To do:
Could you write out every entry exactly as it stands?

[Records with scene code]
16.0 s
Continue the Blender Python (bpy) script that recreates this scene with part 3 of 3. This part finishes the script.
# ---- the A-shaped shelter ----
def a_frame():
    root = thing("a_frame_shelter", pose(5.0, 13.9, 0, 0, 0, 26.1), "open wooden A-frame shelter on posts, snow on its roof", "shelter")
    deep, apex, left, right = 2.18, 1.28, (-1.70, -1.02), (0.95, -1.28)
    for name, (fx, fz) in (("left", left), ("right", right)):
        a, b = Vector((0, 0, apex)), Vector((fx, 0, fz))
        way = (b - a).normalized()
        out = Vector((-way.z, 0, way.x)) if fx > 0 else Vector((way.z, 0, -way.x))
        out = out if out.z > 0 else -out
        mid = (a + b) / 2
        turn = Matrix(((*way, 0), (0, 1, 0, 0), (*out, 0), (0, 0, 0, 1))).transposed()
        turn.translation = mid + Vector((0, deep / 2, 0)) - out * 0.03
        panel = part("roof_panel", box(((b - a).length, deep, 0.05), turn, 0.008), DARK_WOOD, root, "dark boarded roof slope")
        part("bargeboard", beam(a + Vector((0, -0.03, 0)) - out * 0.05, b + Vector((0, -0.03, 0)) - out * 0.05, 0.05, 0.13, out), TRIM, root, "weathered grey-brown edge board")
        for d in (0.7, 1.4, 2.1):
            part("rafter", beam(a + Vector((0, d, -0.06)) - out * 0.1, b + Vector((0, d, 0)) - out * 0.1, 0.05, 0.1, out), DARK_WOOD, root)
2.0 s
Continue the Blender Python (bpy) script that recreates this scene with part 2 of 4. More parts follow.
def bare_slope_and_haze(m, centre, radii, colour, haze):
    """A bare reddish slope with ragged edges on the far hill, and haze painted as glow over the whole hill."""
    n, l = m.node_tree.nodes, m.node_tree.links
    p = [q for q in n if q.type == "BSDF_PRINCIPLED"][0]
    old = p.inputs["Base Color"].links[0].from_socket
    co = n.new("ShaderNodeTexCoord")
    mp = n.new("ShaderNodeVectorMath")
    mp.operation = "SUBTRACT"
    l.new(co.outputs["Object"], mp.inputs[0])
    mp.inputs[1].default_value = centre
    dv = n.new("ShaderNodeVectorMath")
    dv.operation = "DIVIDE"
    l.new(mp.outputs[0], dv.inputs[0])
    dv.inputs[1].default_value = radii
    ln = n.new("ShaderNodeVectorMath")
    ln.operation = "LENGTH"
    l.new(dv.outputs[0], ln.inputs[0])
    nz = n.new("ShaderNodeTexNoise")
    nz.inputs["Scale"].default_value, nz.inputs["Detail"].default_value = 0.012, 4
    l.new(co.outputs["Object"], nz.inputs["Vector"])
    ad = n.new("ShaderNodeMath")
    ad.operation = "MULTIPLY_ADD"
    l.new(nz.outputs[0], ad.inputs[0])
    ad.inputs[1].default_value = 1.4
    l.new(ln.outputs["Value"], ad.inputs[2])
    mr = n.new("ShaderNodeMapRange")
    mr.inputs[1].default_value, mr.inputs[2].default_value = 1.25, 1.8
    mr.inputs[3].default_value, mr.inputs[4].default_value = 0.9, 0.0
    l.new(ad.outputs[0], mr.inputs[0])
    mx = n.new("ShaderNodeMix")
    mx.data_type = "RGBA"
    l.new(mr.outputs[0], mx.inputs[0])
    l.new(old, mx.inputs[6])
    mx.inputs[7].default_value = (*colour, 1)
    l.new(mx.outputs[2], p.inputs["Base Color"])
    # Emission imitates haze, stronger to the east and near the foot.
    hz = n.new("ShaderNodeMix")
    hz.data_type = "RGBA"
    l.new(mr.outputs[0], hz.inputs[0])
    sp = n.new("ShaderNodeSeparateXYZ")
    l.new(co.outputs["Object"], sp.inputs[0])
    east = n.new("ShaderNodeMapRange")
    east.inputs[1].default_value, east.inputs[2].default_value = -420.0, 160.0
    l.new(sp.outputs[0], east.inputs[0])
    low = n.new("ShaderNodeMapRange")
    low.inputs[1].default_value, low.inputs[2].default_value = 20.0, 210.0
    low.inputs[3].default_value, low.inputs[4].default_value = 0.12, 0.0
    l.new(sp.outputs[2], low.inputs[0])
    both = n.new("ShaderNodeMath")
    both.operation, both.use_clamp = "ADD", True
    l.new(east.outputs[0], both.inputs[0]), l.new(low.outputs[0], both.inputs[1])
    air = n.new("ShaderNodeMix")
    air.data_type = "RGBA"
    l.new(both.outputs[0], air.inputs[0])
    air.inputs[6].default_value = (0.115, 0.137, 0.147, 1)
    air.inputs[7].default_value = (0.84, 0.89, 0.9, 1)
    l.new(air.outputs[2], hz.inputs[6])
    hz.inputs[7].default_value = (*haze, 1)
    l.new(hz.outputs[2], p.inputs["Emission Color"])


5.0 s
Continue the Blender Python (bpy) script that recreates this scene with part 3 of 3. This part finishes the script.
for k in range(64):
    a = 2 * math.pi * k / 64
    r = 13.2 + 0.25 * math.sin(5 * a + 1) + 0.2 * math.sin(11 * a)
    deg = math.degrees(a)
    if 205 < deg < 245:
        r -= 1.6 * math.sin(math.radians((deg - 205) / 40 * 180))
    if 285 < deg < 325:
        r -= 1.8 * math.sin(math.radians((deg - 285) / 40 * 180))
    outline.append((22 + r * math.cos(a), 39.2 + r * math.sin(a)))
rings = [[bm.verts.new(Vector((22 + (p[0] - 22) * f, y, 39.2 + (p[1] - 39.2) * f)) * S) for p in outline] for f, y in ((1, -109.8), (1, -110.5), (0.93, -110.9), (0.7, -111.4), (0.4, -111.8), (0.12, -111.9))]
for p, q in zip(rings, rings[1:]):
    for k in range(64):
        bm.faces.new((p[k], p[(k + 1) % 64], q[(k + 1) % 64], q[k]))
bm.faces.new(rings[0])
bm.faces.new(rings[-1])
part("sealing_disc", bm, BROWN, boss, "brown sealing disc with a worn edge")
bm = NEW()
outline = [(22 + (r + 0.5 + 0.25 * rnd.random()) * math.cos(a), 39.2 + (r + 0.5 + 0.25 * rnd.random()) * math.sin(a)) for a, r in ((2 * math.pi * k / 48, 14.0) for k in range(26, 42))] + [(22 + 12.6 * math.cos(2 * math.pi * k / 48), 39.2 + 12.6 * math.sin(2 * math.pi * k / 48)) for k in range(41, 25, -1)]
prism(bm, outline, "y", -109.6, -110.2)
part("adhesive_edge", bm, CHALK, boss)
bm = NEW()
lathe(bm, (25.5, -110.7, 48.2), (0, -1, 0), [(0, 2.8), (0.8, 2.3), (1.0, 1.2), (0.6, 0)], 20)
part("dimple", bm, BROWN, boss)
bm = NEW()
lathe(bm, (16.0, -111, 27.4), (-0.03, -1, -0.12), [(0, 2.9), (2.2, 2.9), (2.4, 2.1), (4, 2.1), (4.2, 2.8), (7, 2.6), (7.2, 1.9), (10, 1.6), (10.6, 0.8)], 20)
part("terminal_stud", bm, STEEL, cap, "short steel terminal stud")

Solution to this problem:
16.0 s
Continue the Blender Python (bpy) script that recreates this scene with part 3 of 3. This part finishes the script.
# ---- the A-shaped shelter ----
def a_frame():
    root = thing("a_frame_shelter", pose(5.0, 13.9, 0, 0, 0, 26.1), "open wooden A-frame shelter on posts, snow on its roof", "shelter")
    deep, apex, left, right = 2.18, 1.28, (-1.70, -1.02), (0.95, -1.28)
    for name, (fx, fz) in (("left", left), ("right", right)):
        a, b = Vector((0, 0, apex)), Vector((fx, 0, fz))
        way = (b - a).normalized()
        out = Vector((-way.z, 0, way.x)) if fx > 0 else Vector((way.z, 0, -way.x))
        out = out if out.z > 0 else -out
        mid = (a + b) / 2
        turn = Matrix(((*way, 0), (0, 1, 0, 0), (*out, 0), (0, 0, 0, 1))).transposed()
        turn.translation = mid + Vector((0, deep / 2, 0)) - out * 0.03
        panel = part("roof_panel", box(((b - a).length, deep, 0.05), turn, 0.008), DARK_WOOD, root, "dark boarded roof slope")
        part("bargeboard", beam(a + Vector((0, -0.03, 0)) - out * 0.05, b + Vector((0, -0.03, 0)) - out * 0.05, 0.05, 0.13, out), TRIM, root, "weathered grey-brown edge board")
        for d in (0.7, 1.4, 2.1):
            part("rafter", beam(a + Vector((0, d, -0.06)) - out * 0.1, b + Vector((0, d, 0)) - out * 0.1, 0.05, 0.1, out), DARK_WOOD, root)
2.0 s
Continue the Blender Python (bpy) script that recreates this scene with part 2 of 4. More parts follow.
def bare_slope_and_haze(m, centre, radii, colour, haze):
    """A bare reddish slope with ragged edges on the far hill, and haze painted as glow over the whole hill."""
    n, l = m.node_tree.nodes, m.node_tree.links
    p = [q for q in n if q.type == "BSDF_PRINCIPLED"][0]
    old = p.inputs["Base Color"].links[0].from_socket
    co = n.new("ShaderNodeTexCoord")
    mp = n.new("ShaderNodeVectorMath")
    mp.operation = "SUBTRACT"
    l.new(co.outputs["Object"], mp.inputs[0])
    mp.inputs[1].default_value = centre
    dv = n.new("ShaderNodeVectorMath")
    dv.operation = "DIVIDE"
    l.new(mp.outputs[0], dv.inputs[0])
    dv.inputs[1].default_value = radii
    ln = n.new("ShaderNodeVectorMath")
    ln.operation = "LENGTH"
    l.new(dv.outputs[0], ln.inputs[0])
    nz = n.new("ShaderNodeTexNoise")
    nz.inputs["Scale"].default_value, nz.inputs["Detail"].default_value = 0.012, 4
    l.new(co.outputs["Object"], nz.inputs["Vector"])
    ad = n.new("ShaderNodeMath")
    ad.operation = "MULTIPLY_ADD"
    l.new(nz.outputs[0], ad.inputs[0])
    ad.inputs[1].default_value = 1.4
    l.new(ln.outputs["Value"], ad.inputs[2])
    mr = n.new("ShaderNodeMapRange")
    mr.inputs[1].default_value, mr.inputs[2].default_value = 1.25, 1.8
    mr.inputs[3].default_value, mr.inputs[4].default_value = 0.9, 0.0
    l.new(ad.outputs[0], mr.inputs[0])
    mx = n.new("ShaderNodeMix")
    mx.data_type = "RGBA"
    l.new(mr.outputs[0], mx.inputs[0])
    l.new(old, mx.inputs[6])
    mx.inputs[7].default_value = (*colour, 1)
    l.new(mx.outputs[2], p.inputs["Base Color"])
    # Emission imitates haze, stronger to the east and near the foot.
    hz = n.new("ShaderNodeMix")
    hz.data_type = "RGBA"
    l.new(mr.outputs[0], hz.inputs[0])
    sp = n.new("ShaderNodeSeparateXYZ")
    l.new(co.outputs["Object"], sp.inputs[0])
    east = n.new("ShaderNodeMapRange")
    east.inputs[1].default_value, east.inputs[2].default_value = -420.0, 160.0
    l.new(sp.outputs[0], east.inputs[0])
    low = n.new("ShaderNodeMapRange")
    low.inputs[1].default_value, low.inputs[2].default_value = 20.0, 210.0
    low.inputs[3].default_value, low.inputs[4].default_value = 0.12, 0.0
    l.new(sp.outputs[2], low.inputs[0])
    both = n.new("ShaderNodeMath")
    both.operation, both.use_clamp = "ADD", True
    l.new(east.outputs[0], both.inputs[0]), l.new(low.outputs[0], both.inputs[1])
    air = n.new("ShaderNodeMix")
    air.data_type = "RGBA"
    l.new(both.outputs[0], air.inputs[0])
    air.inputs[6].default_value = (0.115, 0.137, 0.147, 1)
    air.inputs[7].default_value = (0.84, 0.89, 0.9, 1)
    l.new(air.outputs[2], hz.inputs[6])
    hz.inputs[7].default_value = (*haze, 1)
    l.new(hz.outputs[2], p.inputs["Emission Color"])


5.0 s
Continue the Blender Python (bpy) script that recreates this scene with part 3 of 3. This part finishes the script.
for k in range(64):
    a = 2 * math.pi * k / 64
    r = 13.2 + 0.25 * math.sin(5 * a + 1) + 0.2 * math.sin(11 * a)
    deg = math.degrees(a)
    if 205 < deg < 245:
        r -= 1.6 * math.sin(math.radians((deg - 205) / 40 * 180))
    if 285 < deg < 325:
        r -= 1.8 * math.sin(math.radians((deg - 285) / 40 * 180))
    outline.append((22 + r * math.cos(a), 39.2 + r * math.sin(a)))
rings = [[bm.verts.new(Vector((22 + (p[0] - 22) * f, y, 39.2 + (p[1] - 39.2) * f)) * S) for p in outline] for f, y in ((1, -109.8), (1, -110.5), (0.93, -110.9), (0.7, -111.4), (0.4, -111.8), (0.12, -111.9))]
for p, q in zip(rings, rings[1:]):
    for k in range(64):
        bm.faces.new((p[k], p[(k + 1) % 64], q[(k + 1) % 64], q[k]))
bm.faces.new(rings[0])
bm.faces.new(rings[-1])
part("sealing_disc", bm, BROWN, boss, "brown sealing disc with a worn edge")
bm = NEW()
outline = [(22 + (r + 0.5 + 0.25 * rnd.random()) * math.cos(a), 39.2 + (r + 0.5 + 0.25 * rnd.random()) * math.sin(a)) for a, r in ((2 * math.pi * k / 48, 14.0) for k in range(26, 42))] + [(22 + 12.6 * math.cos(2 * math.pi * k / 48), 39.2 + 12.6 * math.sin(2 * math.pi * k / 48)) for k in range(41, 25, -1)]
prism(bm, outline, "y", -109.6, -110.2)
part("adhesive_edge", bm, CHALK, boss)
bm = NEW()
lathe(bm, (25.5, -110.7, 48.2), (0, -1, 0), [(0, 2.8), (0.8, 2.3), (1.0, 1.2), (0.6, 0)], 20)
part("dimple", bm, BROWN, boss)
bm = NEW()
lathe(bm, (16.0, -111, 27.4), (-0.03, -1, -0.12), [(0, 2.9), (2.2, 2.9), (2.4, 2.1), (4, 2.1), (4.2, 2.8), (7, 2.6), (7.2, 1.9), (10, 1.6), (10.6, 0.8)], 20)
part("terminal_stud", bm, STEEL, cap, "short steel terminal stud")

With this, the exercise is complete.